Al centro della riflessione di Francesco all’Angelus di questa domenica, 11 agosto, la difficoltà dei contemporanei di Gesù a riconoscere in Lui il Messia a causa della loro rigidità mentale e all’attaccamento alle proprie convinzioni. Un rischio che si ripropone per ciascuno di noi se non ci mettiamo veramente “in ascolto di quello che il Signore ha da dirci”

Può il figlio di un falegname discendere dal cielo e rivelare la presenza di Dio? È ciò che si domandano l’un l’altro i Giudei sentendo Gesù dire di sé stesso: “Io sono disceso dal cielo” nel brano del Vangelo di Giovanni al centro della liturgia di questa domenica, 11 agosto. Il Papa ne prende spunto per avvertire del pericolo che succeda anche a noi di non ascoltare davvero il Signore perché chiusi nei nostri schemi e convinzioni.

“Intanto i Giudei mormoravano di lui perché aveva detto: “Io sono il pane disceso dal cielo”. E dicevano: “Costui non è forse Gesù, il figlio di Giuseppe?
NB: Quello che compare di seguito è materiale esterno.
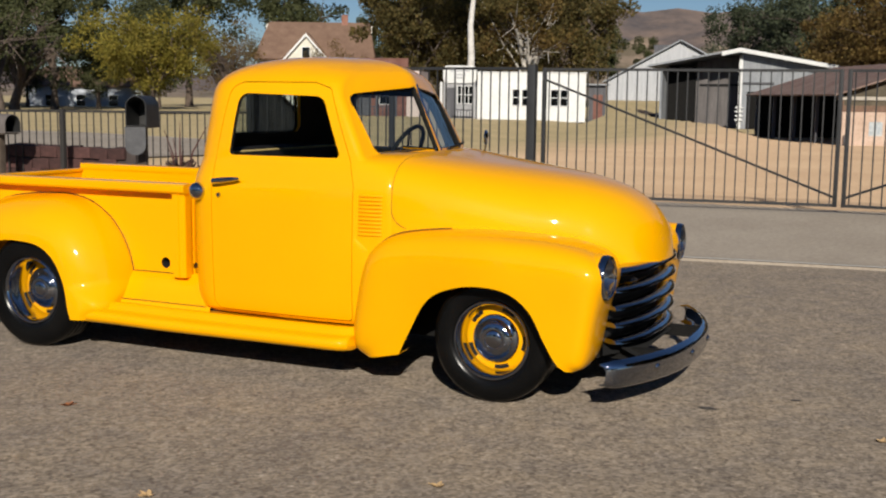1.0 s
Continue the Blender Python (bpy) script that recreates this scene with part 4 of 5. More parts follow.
def window(parent, x, z, w, h, y=-0.03, rows=2, cols=1, frame=TRIMWHITE):
    """A framed window in a wall whose front is at y = 0, its middle at x, sill at z."""
    t = 0.045
    bm = bmesh.new()
    for x0, x1, z0, z1 in ((x - w / 2 - t, x - w / 2, z - t, z + h + t), (x + w / 2, x + w / 2 + t, z - t, z + h + t), (x - w / 2, x + w / 2, z - t, z), (x - w / 2, x + w / 2, z + h, z + h + t)):
        box(x0, x1, y - 0.03, 0.0, z0, z1, bm)
    for k in range(1, rows):
        zz = z + h * k / rows
        box(x - w / 2, x + w / 2, y - 0.02, 0.0, zz - 0.025, zz + 0.025, bm)
    for k in range(1, cols):
        xx = x - w / 2 + w * k / cols
        box(xx - 0.02, xx + 0.02, y - 0.02, 0.0, z, z + h, bm)
    f = part("window", bm, frame, parent, "", smooth=False)
    part("pane", box(x - w / 2, x + w / 2, -0.012, -0.004, z, z + h), WINDOW, f, "dark window pane", smooth=False)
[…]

Di lui conosciamo il padre e la madre. Come può dunque dire: Sono disceso dal cielo?” (Gv 6,41-42)”

Pregiudizi e rigidità

L’incredulità dei Giudei nasce dall’idea che Dio non possa manifestarsi in modo ordinario, attraverso gente semplice e comune, come tanti altri. Giudicano Gesù, figlio di un falegname, secondo le loro categorie:

Sono bloccati, nella loro fede, dal preconcetto, bloccati dal preconcetto nei confronti delle sue origini umili e anche bloccati dalla presunzione, perciò, di non avere nulla da imparare da Lui. I preconcetti e la presunzione, quanto male ci fanno! Impediscono un dialogo sincero, un avvicinamento tra fratelli… State attenti ai preconcetti e alla presunzione. Hanno i loro schemi rigidi, e non c’è posto nel loro cuore per ciò che non vi rientra, per quello che non possono catalogare e archiviare negli scaffali impolverati delle loro sicurezze.

L’osservanza della legge per confermare sé stessi

Eppure, osserva Francesco, quelle persone osservano la legge e tutti i precetti. Vedono i miracoli compiuti da Gesù, ma perché neppure questo “li aiuta a riconoscere in Lui il Messia?”.

Perché compiono le loro pratiche religiose non tanto per mettersi in ascolto del Signore, quanto per trovare in esse una conferma a quello che pensano loro. Sono chiusi alla Parola del Signore e cercano una conferma ai propri pensieri.

Siamo davvero in ascolto del Signore?

I Giudei, infatti, non chiedono spiegazioni a Gesù, piuttosto che cercare di capire, si chiudono nella loro incredulità. Il Papa chiede anche a noi di fare attenzione alla nostra vita di fede e di preghiera perché non ci succeda altrettanto:

può accaderci, cioè, che invece di metterci veramente in ascolto di quello che il Signore ha da dirci, cerchiamo da Lui e dagli altri solo una conferma a quello che pensiamo noi, una conferma alle nostre convinzioni, ai nostri giudizi, che sono pre-giudizi.

La fede apre la mente e il cuore

Un simile atteggiamento non ci aiuta ad incontrare Dio, afferma ancora Francesco, che sottolinea: “La fede e la preghiera quando sono vere aprono la mente e il cuore, non li chiudono”. Chiediamoci, dunque, conclude il Papa, se siamo capaci di metterci davvero in ascolto di Dio e di “accogliere la sua voce” al di là di schemi e paure.